(Stored data)
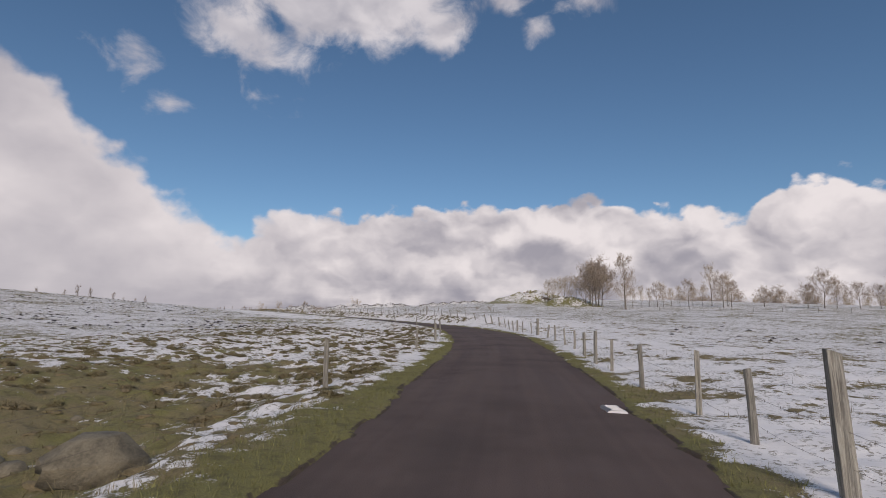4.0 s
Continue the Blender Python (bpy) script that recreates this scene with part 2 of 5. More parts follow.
# fine stations every 0.125 m along the lane
T0 = np.linspace(LANE[0, 0], LANE[-1, 0], 9000)
fine_p = spline(LANE[:, 0], LANE[:, 1:], T0)
run = np.r_[0, np.cumsum(np.linalg.norm(np.diff(fine_p[:, :2], axis=0), axis=1))]
STEP = 0.125
ST = np.arange(0, run[-1], STEP)
S_T = np.interp(ST, run, T0)
S_P = np.stack([np.interp(ST, run, fine_p[:, k]) for k in range(3)], 1)
tan = np.gradient(S_P[:, :2], axis=0)
tan = np.stack([np.convolve(np.pad(tan[:, k], 24, mode="edge"), np.ones(49) / 49, "valid") for k in (0, 1)], 1)
tan /= np.linalg.norm(tan, axis=1)[:, None]
S_L = np.stack([-tan[:, 1], tan[:, 0]], 1)                     # to the left

# edges of the asphalt, left and right of the driven line
EDGE_T = (-4, 0.4, 0.7, 1.2, 1.4, 1.9, 2.4, 2.9, 3.4, 4.15, 5, 5.2, 6.4, 6.8, 7.3, 7.9, 8.1, 8.6, 9.15, 9.4, 9.8, 10.2, 10.4, 10.8, 11, 11.4, 11.6, 11.8, 12, 12.4, 12.7, 12.95, 13.3, 13.5, 13.85, 14.05, 14.4, 14.7, 15, 15.4, 15.9, 16.3, 16.6, 17.1, 17.8, 18.1, 18.5, 18.9, 19.3, 19.8, 20, 20.3, 20.6, 21, 21.25, 21.6, 21.8, 22.2, 22.5, 22.7, 23.05, 23.5, 23.8, 24.3, 24.55, 24.85, 25.6, 26.5, 27.35, 27.7, 28.1, 28.5, 28.85, 29.15, 29.6, 30.3, 30.7, 31, 31.5, 32.3, 32.6, 32.8, 33, 33.3, 34, 34.5, 36)
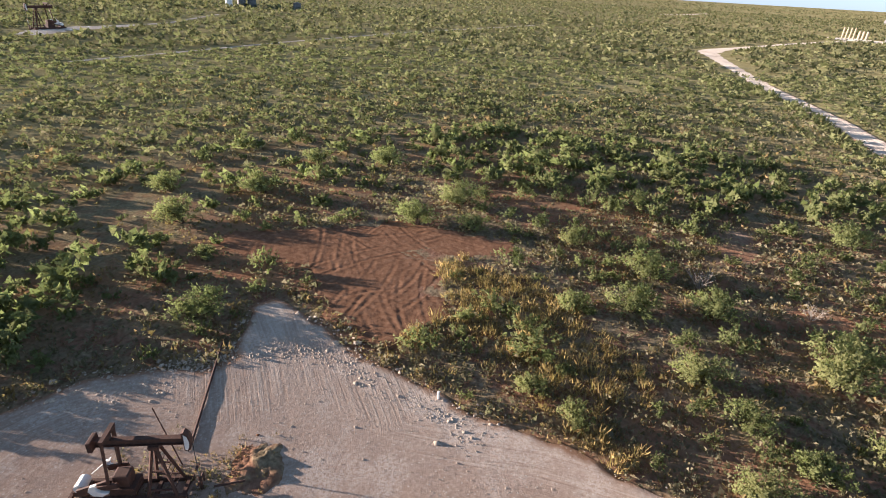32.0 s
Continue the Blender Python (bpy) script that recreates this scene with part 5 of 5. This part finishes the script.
# ---- pump jacks ----
def pump_jack(m, mat, label, pale=DUSTY):
    """The head faces +x; the post stands at the origin."""
    root = thing("pump_jack", label, "pump jack", "pump jacks in the oilfield")
    for s in (-1, 1):
        part("skid_beam", boxed((5.2, 0.2, 0.28), (-1.4, s * 0.55, 0.16), (0, 0, 0), 0.02), mat, root)
    for k in range(5):
        part("skid_crossmember", boxed((0.16, 0.95, 0.2), (-4.2 + 1.3 * k, 0, 0.14)), mat, root)
    top = Vector((0, 0, 3.1))
    for fx in (0.75, -0.55):
        for s in (-1, 1):
            part("post_leg", beamed((fx, s * 0.55, 0.28), top + Vector((0.1 if fx > 0 else -0.1, s * 0.16, 0)), 0.13, 0.13), mat, root)
    for k in range(1, 8):
        f = k / 8.5
        part("ladder_rung", tubed(Vector((0.75, -0.55, 0.28)).lerp(top, f), Vector((0.75, 0.55, 0.28)).lerp(top, f), 0.022, None, 6), mat, root)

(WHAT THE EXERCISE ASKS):
Using the material above, retype each entry exactly and omit the pictures.

(RIGHT ANSWER):
4.0 s
Continue the Blender Python (bpy) script that recreates this scene with part 2 of 5. More parts follow.
# fine stations every 0.125 m along the lane
T0 = np.linspace(LANE[0, 0], LANE[-1, 0], 9000)
fine_p = spline(LANE[:, 0], LANE[:, 1:], T0)
run = np.r_[0, np.cumsum(np.linalg.norm(np.diff(fine_p[:, :2], axis=0), axis=1))]
STEP = 0.125
ST = np.arange(0, run[-1], STEP)
S_T = np.interp(ST, run, T0)
S_P = np.stack([np.interp(ST, run, fine_p[:, k]) for k in range(3)], 1)
tan = np.gradient(S_P[:, :2], axis=0)
tan = np.stack([np.convolve(np.pad(tan[:, k], 24, mode="edge"), np.ones(49) / 49, "valid") for k in (0, 1)], 1)
tan /= np.linalg.norm(tan, axis=1)[:, None]
S_L = np.stack([-tan[:, 1], tan[:, 0]], 1)                     # to the left

# edges of the asphalt, left and right of the driven line
EDGE_T = (-4, 0.4, 0.7, 1.2, 1.4, 1.9, 2.4, 2.9, 3.4, 4.15, 5, 5.2, 6.4, 6.8, 7.3, 7.9, 8.1, 8.6, 9.15, 9.4, 9.8, 10.2, 10.4, 10.8, 11, 11.4, 11.6, 11.8, 12, 12.4, 12.7, 12.95, 13.3, 13.5, 13.85, 14.05, 14.4, 14.7, 15, 15.4, 15.9, 16.3, 16.6, 17.1, 17.8, 18.1, 18.5, 18.9, 19.3, 19.8, 20, 20.3, 20.6, 21, 21.25, 21.6, 21.8, 22.2, 22.5, 22.7, 23.05, 23.5, 23.8, 24.3, 24.55, 24.85, 25.6, 26.5, 27.35, 27.7, 28.1, 28.5, 28.85, 29.15, 29.6, 30.3, 30.7, 31, 31.5, 32.3, 32.6, 32.8, 33, 33.3, 34, 34.5, 36)
32.0 s
Continue the Blender Python (bpy) script that recreates this scene with part 5 of 5. This part finishes the script.
# ---- pump jacks ----
def pump_jack(m, mat, label, pale=DUSTY):
    """The head faces +x; the post stands at the origin."""
    root = thing("pump_jack", label, "pump jack", "pump jacks in the oilfield")
    for s in (-1, 1):
        part("skid_beam", boxed((5.2, 0.2, 0.28), (-1.4, s * 0.55, 0.16), (0, 0, 0), 0.02), mat, root)
    for k in range(5):
        part("skid_crossmember", boxed((0.16, 0.95, 0.2), (-4.2 + 1.3 * k, 0, 0.14)), mat, root)
    top = Vector((0, 0, 3.1))
    for fx in (0.75, -0.55):
        for s in (-1, 1):
            part("post_leg", beamed((fx, s * 0.55, 0.28), top + Vector((0.1 if fx > 0 else -0.1, s * 0.16, 0)), 0.13, 0.13), mat, root)
    for k in range(1, 8):
        f = k / 8.5
        part("ladder_rung", tubed(Vector((0.75, -0.55, 0.28)).lerp(top, f), Vector((0.75, 0.55, 0.28)).lerp(top, f), 0.022, None, 6), mat, root)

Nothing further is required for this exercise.